Since its invention, a recurring question for cryptocurrency holders has been how to best secure their digital assets. This question of security carries the greatest weight when one understands the stakes of holding unprotected cryptocurrency — vulnerability to hackers.
Since 2011, software developers have kept this problem at the back of their minds. One such innovator, Peter Kroll, recently joined Rob Mitchell on Episode #56 of The Bitcoin Game to discuss the background of his ventures and the technical details of his most lauded project in cryptocurrency security.
BitAddress and the Paper Wallet
Kroll’s primary contribution to the field of crypto security has been his invention of the first paper wallet, at Bitaddress.org. Having launched the original website anonymously in 2011, he was able to hone a system of security that addresses several of the most prominent flaws of cryptocurrency security.
Kroll’s website solves several core problems in a remarkably elegant way.

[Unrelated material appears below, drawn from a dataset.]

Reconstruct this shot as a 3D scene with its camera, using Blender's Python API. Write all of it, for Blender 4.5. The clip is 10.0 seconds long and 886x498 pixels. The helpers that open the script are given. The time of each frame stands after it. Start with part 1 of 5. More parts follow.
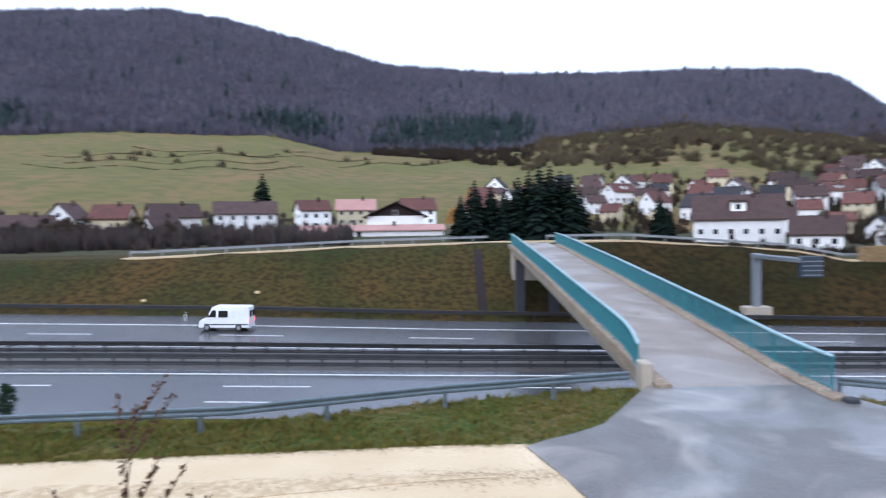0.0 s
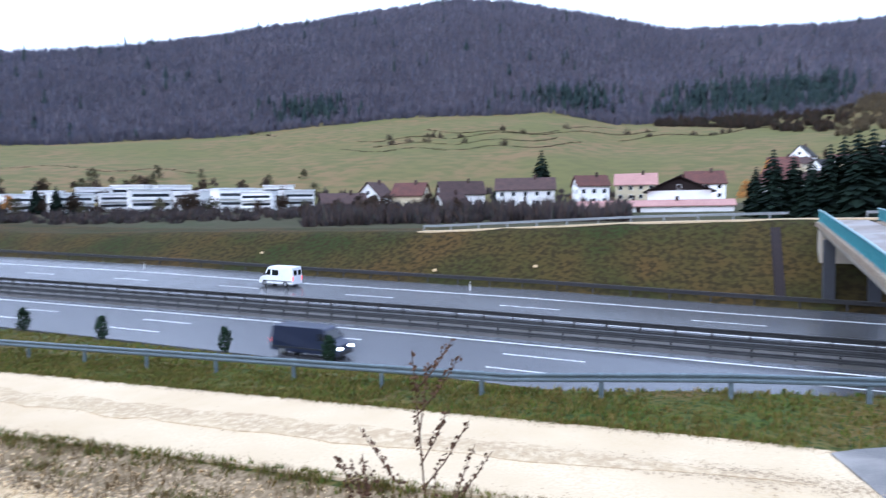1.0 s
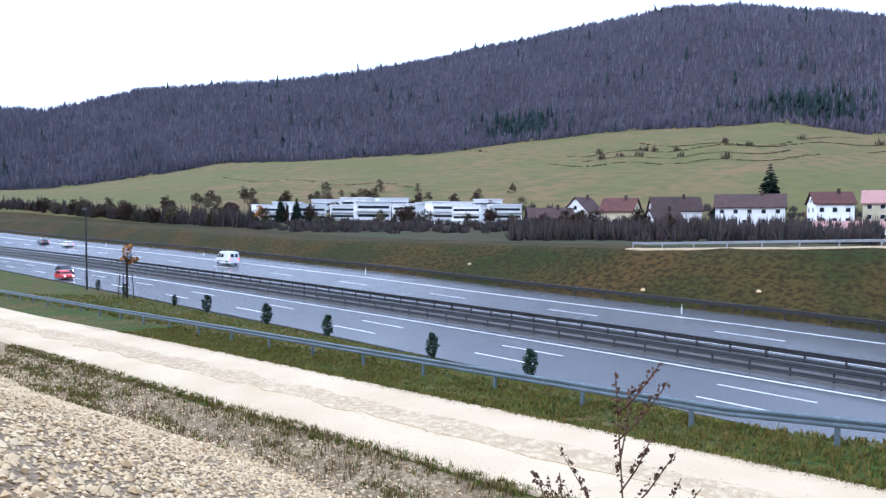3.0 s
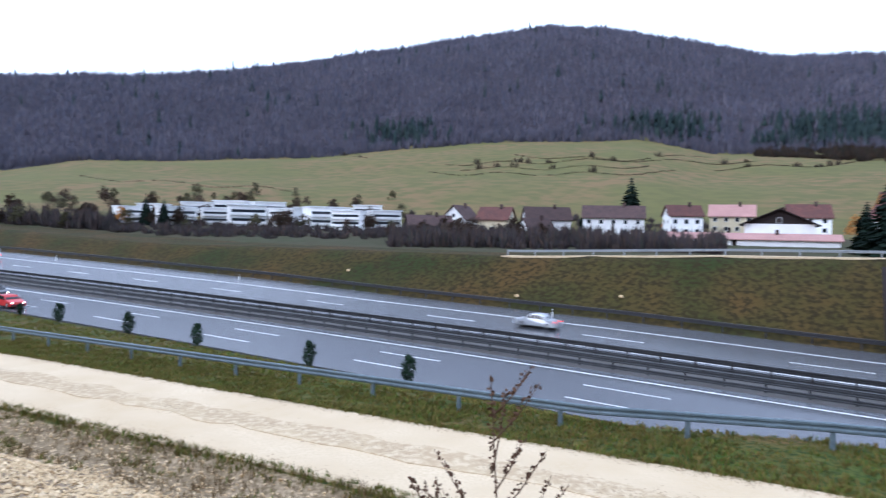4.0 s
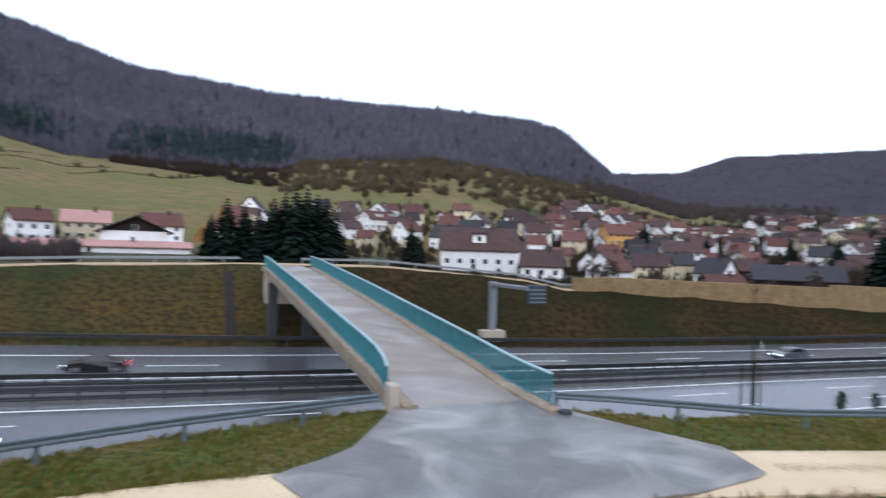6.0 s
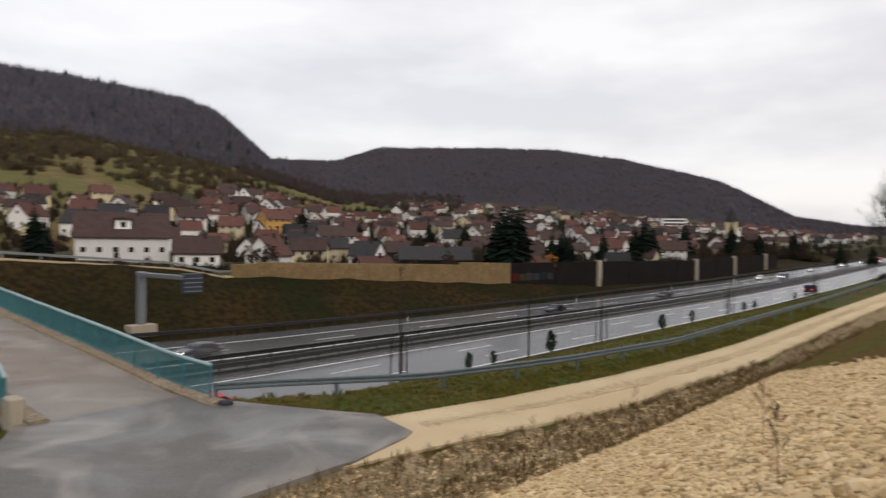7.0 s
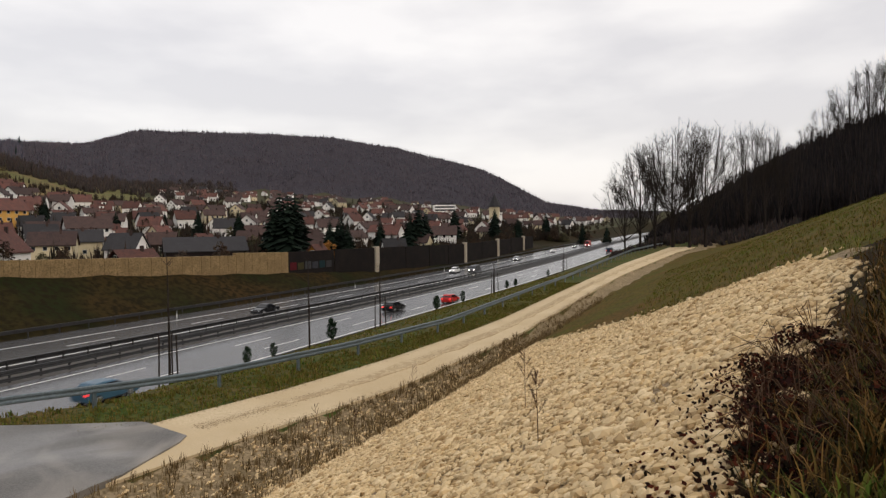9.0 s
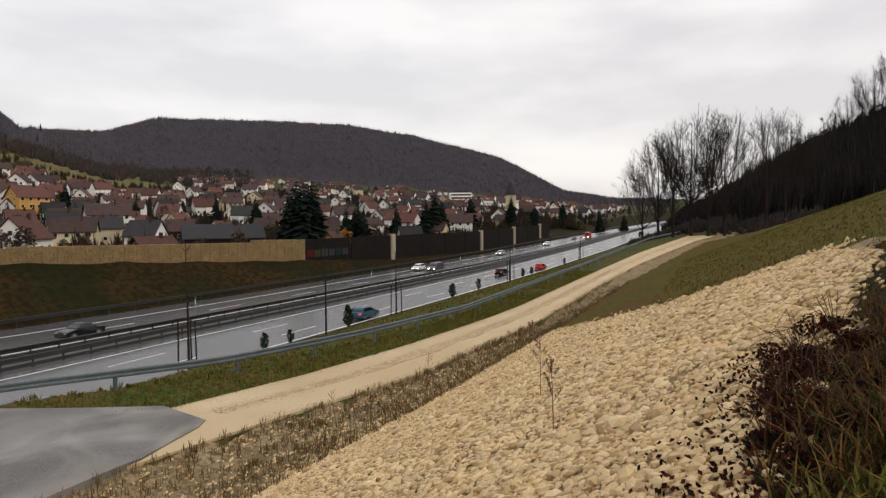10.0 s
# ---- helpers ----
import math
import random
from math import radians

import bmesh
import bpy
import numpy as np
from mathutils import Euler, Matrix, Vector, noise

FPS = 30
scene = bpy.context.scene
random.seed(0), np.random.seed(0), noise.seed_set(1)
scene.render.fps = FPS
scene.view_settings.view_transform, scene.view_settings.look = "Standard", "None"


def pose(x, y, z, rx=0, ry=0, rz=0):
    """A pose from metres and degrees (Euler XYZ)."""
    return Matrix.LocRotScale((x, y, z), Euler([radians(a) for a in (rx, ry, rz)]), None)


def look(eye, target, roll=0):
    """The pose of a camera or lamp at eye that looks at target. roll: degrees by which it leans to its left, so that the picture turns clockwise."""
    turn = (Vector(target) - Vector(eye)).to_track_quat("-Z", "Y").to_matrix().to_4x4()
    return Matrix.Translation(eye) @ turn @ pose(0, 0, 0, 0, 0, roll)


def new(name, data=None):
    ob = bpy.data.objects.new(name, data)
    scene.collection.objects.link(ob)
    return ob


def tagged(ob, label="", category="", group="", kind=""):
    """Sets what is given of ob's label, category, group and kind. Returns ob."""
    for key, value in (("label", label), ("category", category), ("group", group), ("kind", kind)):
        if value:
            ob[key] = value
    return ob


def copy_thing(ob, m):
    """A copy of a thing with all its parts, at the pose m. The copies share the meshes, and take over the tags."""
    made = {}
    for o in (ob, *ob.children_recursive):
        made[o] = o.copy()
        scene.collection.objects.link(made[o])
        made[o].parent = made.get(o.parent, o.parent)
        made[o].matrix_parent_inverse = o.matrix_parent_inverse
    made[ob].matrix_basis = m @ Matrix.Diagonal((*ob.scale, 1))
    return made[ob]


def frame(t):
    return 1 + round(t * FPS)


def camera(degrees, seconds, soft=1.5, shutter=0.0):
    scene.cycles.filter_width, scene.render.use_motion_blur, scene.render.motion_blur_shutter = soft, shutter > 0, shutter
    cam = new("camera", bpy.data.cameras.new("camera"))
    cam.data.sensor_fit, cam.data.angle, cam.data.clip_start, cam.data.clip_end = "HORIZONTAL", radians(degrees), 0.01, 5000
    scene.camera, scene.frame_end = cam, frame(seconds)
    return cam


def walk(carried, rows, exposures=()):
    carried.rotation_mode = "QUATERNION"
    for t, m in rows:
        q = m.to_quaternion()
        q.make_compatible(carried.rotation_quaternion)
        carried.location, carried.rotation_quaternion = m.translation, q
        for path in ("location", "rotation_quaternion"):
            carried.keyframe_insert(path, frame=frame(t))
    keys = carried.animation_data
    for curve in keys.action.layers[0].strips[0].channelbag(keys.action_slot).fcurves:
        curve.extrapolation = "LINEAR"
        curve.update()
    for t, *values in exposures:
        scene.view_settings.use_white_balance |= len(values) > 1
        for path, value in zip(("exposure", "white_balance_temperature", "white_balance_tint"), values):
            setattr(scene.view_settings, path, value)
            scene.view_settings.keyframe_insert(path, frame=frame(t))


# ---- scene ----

To begin with, the HTML code for the website itself does not need an internet connection to execute after its page has been loaded. This means someone can perform the entire process of generating a new wallet without being vulnerable to a cyberattack across the internet.
The program then adds a human-component circumvention, asking users to move their computer mice in erratic patterns, to eliminate the problem that coded systems are unable to generate truly random numbers. Using intervals decided by pseudo-random numbers and other factors, the program captures the exact pixel that the mouse cursor was on at any given moment and uses the number of this pixel to generate the hash for a bitcoin wallet.
Kroll explained that this strategy is useful because certain pieces of hardware contain exploitable flaws in their pseudo-random number generators, whereas flawed devices running the BitAddress software create hashes that are not vulnerable in the same way.
For a final piece of security, a wallet is given a QR code that can be printed out onto a piece of paper, thus keeping it offline and insulated from a cyberattack. In doing this, Kroll’s security program manufactures novel wallet addresses that are protected from several of the most common vectors of theft.
The Vision Behind the Technology
]In addition to explaining the technical details of his groundbreaking platform, Kroll also gave context to what inspired him in the cryptocurrency environment. Furthermore, he went on to outline what he believes to be some of the most salient issues surrounding the space today.
Over the course of the interview, Kroll gave a number of personal details about why he ended up working in the cryptocurrency space. He started by recollecting his earliest interactions with the world of technology development.
“When my mom brought home our first computer,” Kroll recalled, “you couldn’t really do much on it. Programming seemed the natural thing to do.”
For a 14-year-old during the dot-com boom, the costs of many specialty pieces of software were completely prohibitive. Learning to program at a young age motivated Kroll to seek opportunities when the value of software would spike next.
His experience building micropayment venues in this era, naturally, attracted him to Bitcoin. It also prepared him to quickly see the inherent flaws in its security. By creating his website so early in the space, Kroll’s platform became a significant influence in the world of cryptocurrency. It also allowed him to iron out all the kinks in the program before vast audiences adopted it.
Toward the end of the interview, Kroll began speaking about some of his future ventures, trying to similarly hammer out all of the potential quandaries in developing a diversified hedge fund for cryptoassets. In this segment, he laid out some of the core philosophical differences that led to the current status of altcoins as well as advice for how to proceed with alternative cryptocurrencies in the future.